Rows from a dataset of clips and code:
<<<<

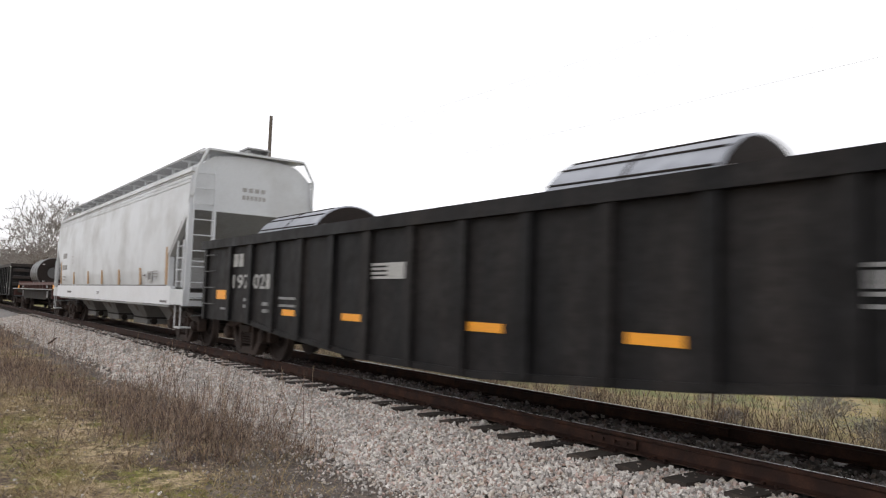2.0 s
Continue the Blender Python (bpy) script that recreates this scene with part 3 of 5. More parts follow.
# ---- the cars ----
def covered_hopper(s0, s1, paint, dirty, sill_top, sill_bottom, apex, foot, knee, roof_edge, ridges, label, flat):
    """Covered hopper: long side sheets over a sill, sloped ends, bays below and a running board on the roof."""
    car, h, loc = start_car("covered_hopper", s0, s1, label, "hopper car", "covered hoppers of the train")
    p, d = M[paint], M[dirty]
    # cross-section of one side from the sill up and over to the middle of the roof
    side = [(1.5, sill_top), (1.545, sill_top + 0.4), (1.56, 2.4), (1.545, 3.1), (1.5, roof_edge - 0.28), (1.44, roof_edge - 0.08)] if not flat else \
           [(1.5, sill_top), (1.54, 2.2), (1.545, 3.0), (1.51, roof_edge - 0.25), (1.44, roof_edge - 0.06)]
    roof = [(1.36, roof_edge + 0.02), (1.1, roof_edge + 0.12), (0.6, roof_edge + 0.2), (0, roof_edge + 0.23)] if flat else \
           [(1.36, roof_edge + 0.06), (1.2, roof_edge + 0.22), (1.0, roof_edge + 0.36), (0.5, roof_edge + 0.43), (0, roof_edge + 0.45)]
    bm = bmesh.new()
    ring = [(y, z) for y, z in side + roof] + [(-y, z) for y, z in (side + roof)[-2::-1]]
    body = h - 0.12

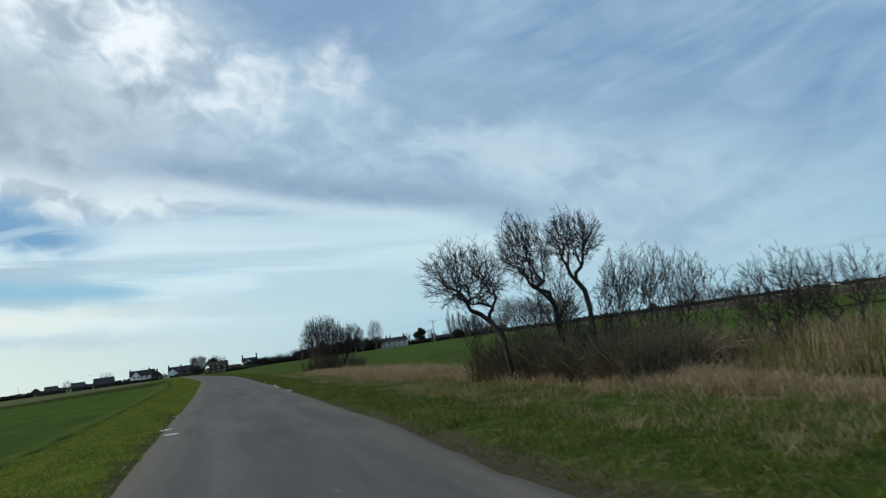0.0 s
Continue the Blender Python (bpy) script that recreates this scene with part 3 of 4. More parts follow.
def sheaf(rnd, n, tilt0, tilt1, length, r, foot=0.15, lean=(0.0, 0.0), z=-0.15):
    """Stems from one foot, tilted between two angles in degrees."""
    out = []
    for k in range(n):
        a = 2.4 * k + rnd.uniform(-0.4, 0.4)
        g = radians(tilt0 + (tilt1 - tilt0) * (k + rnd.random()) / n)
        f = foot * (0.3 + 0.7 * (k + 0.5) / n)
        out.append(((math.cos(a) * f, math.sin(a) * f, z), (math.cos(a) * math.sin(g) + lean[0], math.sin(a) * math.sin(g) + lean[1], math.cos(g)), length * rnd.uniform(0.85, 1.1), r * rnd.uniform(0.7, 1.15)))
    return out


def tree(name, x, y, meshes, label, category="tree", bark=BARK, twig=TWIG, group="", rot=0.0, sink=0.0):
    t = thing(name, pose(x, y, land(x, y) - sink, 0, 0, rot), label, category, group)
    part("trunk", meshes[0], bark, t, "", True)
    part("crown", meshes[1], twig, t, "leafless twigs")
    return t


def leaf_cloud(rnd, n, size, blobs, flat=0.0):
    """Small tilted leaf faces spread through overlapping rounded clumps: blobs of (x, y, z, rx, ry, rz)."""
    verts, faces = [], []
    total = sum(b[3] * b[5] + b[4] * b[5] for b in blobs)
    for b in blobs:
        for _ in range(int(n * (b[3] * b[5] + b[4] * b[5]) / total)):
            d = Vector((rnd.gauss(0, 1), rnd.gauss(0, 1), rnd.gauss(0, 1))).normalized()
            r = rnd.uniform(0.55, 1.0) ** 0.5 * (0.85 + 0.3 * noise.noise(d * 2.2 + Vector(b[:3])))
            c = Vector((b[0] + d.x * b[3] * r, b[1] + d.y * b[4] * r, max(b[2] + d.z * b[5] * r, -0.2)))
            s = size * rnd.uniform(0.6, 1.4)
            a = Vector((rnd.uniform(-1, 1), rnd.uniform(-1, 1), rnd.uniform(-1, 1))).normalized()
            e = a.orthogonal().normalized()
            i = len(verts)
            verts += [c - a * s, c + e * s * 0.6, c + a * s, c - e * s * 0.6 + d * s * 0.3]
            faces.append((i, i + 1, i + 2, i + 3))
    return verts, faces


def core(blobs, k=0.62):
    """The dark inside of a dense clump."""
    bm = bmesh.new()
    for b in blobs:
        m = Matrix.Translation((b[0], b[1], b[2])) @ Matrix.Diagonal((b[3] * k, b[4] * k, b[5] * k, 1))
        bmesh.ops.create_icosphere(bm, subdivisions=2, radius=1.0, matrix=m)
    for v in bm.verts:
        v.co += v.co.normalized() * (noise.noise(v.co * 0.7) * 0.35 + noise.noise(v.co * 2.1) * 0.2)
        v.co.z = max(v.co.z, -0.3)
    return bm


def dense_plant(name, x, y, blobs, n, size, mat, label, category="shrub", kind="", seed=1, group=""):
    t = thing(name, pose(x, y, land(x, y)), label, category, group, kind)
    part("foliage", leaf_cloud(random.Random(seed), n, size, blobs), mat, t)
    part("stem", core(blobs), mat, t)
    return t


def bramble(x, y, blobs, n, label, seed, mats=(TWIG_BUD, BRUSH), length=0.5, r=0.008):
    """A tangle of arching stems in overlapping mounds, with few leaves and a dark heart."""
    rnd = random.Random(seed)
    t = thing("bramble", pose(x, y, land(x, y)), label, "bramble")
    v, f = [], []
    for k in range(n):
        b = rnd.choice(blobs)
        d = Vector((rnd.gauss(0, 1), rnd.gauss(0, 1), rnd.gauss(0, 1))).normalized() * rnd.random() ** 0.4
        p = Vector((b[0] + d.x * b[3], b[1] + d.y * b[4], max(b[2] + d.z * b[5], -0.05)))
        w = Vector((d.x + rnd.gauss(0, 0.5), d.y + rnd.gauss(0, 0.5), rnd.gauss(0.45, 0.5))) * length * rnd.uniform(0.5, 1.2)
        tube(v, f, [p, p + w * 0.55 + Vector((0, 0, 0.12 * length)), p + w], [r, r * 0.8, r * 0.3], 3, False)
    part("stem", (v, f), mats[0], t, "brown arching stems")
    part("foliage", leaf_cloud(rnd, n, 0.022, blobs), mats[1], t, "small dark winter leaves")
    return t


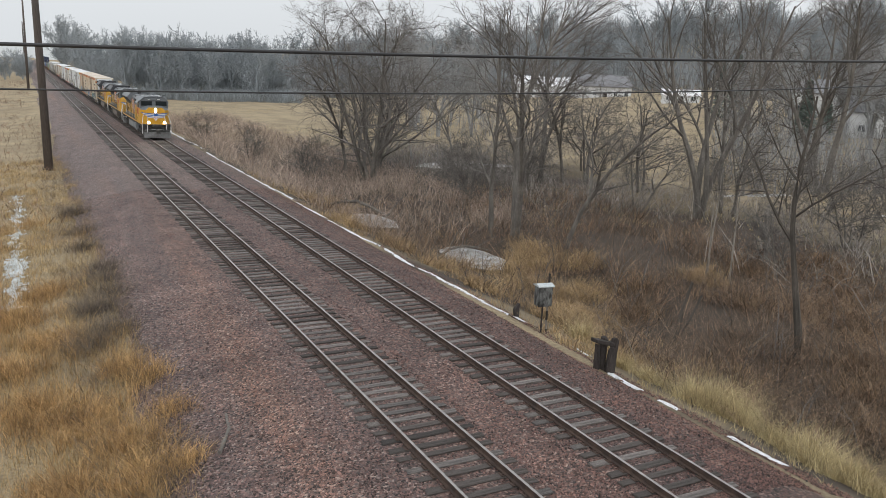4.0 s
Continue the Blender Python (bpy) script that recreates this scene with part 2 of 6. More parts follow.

>>>>

Give back the entries verbatim. Do not include any picture.

• [Response to this exercise]:
2.0 s
Continue the Blender Python (bpy) script that recreates this scene with part 3 of 5. More parts follow.
# ---- the cars ----
def covered_hopper(s0, s1, paint, dirty, sill_top, sill_bottom, apex, foot, knee, roof_edge, ridges, label, flat):
    """Covered hopper: long side sheets over a sill, sloped ends, bays below and a running board on the roof."""
    car, h, loc = start_car("covered_hopper", s0, s1, label, "hopper car", "covered hoppers of the train")
    p, d = M[paint], M[dirty]
    # cross-section of one side from the sill up and over to the middle of the roof
    side = [(1.5, sill_top), (1.545, sill_top + 0.4), (1.56, 2.4), (1.545, 3.1), (1.5, roof_edge - 0.28), (1.44, roof_edge - 0.08)] if not flat else \
           [(1.5, sill_top), (1.54, 2.2), (1.545, 3.0), (1.51, roof_edge - 0.25), (1.44, roof_edge - 0.06)]
    roof = [(1.36, roof_edge + 0.02), (1.1, roof_edge + 0.12), (0.6, roof_edge + 0.2), (0, roof_edge + 0.23)] if flat else \
           [(1.36, roof_edge + 0.06), (1.2, roof_edge + 0.22), (1.0, roof_edge + 0.36), (0.5, roof_edge + 0.43), (0, roof_edge + 0.45)]
    bm = bmesh.new()
    ring = [(y, z) for y, z in side + roof] + [(-y, z) for y, z in (side + roof)[-2::-1]]
    body = h - 0.12

0.0 s
Continue the Blender Python (bpy) script that recreates this scene with part 3 of 4. More parts follow.
def sheaf(rnd, n, tilt0, tilt1, length, r, foot=0.15, lean=(0.0, 0.0), z=-0.15):
    """Stems from one foot, tilted between two angles in degrees."""
    out = []
    for k in range(n):
        a = 2.4 * k + rnd.uniform(-0.4, 0.4)
        g = radians(tilt0 + (tilt1 - tilt0) * (k + rnd.random()) / n)
        f = foot * (0.3 + 0.7 * (k + 0.5) / n)
        out.append(((math.cos(a) * f, math.sin(a) * f, z), (math.cos(a) * math.sin(g) + lean[0], math.sin(a) * math.sin(g) + lean[1], math.cos(g)), length * rnd.uniform(0.85, 1.1), r * rnd.uniform(0.7, 1.15)))
    return out


def tree(name, x, y, meshes, label, category="tree", bark=BARK, twig=TWIG, group="", rot=0.0, sink=0.0):
    t = thing(name, pose(x, y, land(x, y) - sink, 0, 0, rot), label, category, group)
    part("trunk", meshes[0], bark, t, "", True)
    part("crown", meshes[1], twig, t, "leafless twigs")
    return t


def leaf_cloud(rnd, n, size, blobs, flat=0.0):
    """Small tilted leaf faces spread through overlapping rounded clumps: blobs of (x, y, z, rx, ry, rz)."""
    verts, faces = [], []
    total = sum(b[3] * b[5] + b[4] * b[5] for b in blobs)
    for b in blobs:
        for _ in range(int(n * (b[3] * b[5] + b[4] * b[5]) / total)):
            d = Vector((rnd.gauss(0, 1), rnd.gauss(0, 1), rnd.gauss(0, 1))).normalized()
            r = rnd.uniform(0.55, 1.0) ** 0.5 * (0.85 + 0.3 * noise.noise(d * 2.2 + Vector(b[:3])))
            c = Vector((b[0] + d.x * b[3] * r, b[1] + d.y * b[4] * r, max(b[2] + d.z * b[5] * r, -0.2)))
            s = size * rnd.uniform(0.6, 1.4)
            a = Vector((rnd.uniform(-1, 1), rnd.uniform(-1, 1), rnd.uniform(-1, 1))).normalized()
            e = a.orthogonal().normalized()
            i = len(verts)
            verts += [c - a * s, c + e * s * 0.6, c + a * s, c - e * s * 0.6 + d * s * 0.3]
            faces.append((i, i + 1, i + 2, i + 3))
    return verts, faces


def core(blobs, k=0.62):
    """The dark inside of a dense clump."""
    bm = bmesh.new()
    for b in blobs:
        m = Matrix.Translation((b[0], b[1], b[2])) @ Matrix.Diagonal((b[3] * k, b[4] * k, b[5] * k, 1))
        bmesh.ops.create_icosphere(bm, subdivisions=2, radius=1.0, matrix=m)
    for v in bm.verts:
        v.co += v.co.normalized() * (noise.noise(v.co * 0.7) * 0.35 + noise.noise(v.co * 2.1) * 0.2)
        v.co.z = max(v.co.z, -0.3)
    return bm


def dense_plant(name, x, y, blobs, n, size, mat, label, category="shrub", kind="", seed=1, group=""):
    t = thing(name, pose(x, y, land(x, y)), label, category, group, kind)
    part("foliage", leaf_cloud(random.Random(seed), n, size, blobs), mat, t)
    part("stem", core(blobs), mat, t)
    return t


def bramble(x, y, blobs, n, label, seed, mats=(TWIG_BUD, BRUSH), length=0.5, r=0.008):
    """A tangle of arching stems in overlapping mounds, with few leaves and a dark heart."""
    rnd = random.Random(seed)
    t = thing("bramble", pose(x, y, land(x, y)), label, "bramble")
    v, f = [], []
    for k in range(n):
        b = rnd.choice(blobs)
        d = Vector((rnd.gauss(0, 1), rnd.gauss(0, 1), rnd.gauss(0, 1))).normalized() * rnd.random() ** 0.4
        p = Vector((b[0] + d.x * b[3], b[1] + d.y * b[4], max(b[2] + d.z * b[5], -0.05)))
        w = Vector((d.x + rnd.gauss(0, 0.5), d.y + rnd.gauss(0, 0.5), rnd.gauss(0.45, 0.5))) * length * rnd.uniform(0.5, 1.2)
        tube(v, f, [p, p + w * 0.55 + Vector((0, 0, 0.12 * length)), p + w], [r, r * 0.8, r * 0.3], 3, False)
    part("stem", (v, f), mats[0], t, "brown arching stems")
    part("foliage", leaf_cloud(rnd, n, 0.022, blobs), mats[1], t, "small dark winter leaves")
    return t


4.0 s
Continue the Blender Python (bpy) script that recreates this scene with part 2 of 6. More parts follow.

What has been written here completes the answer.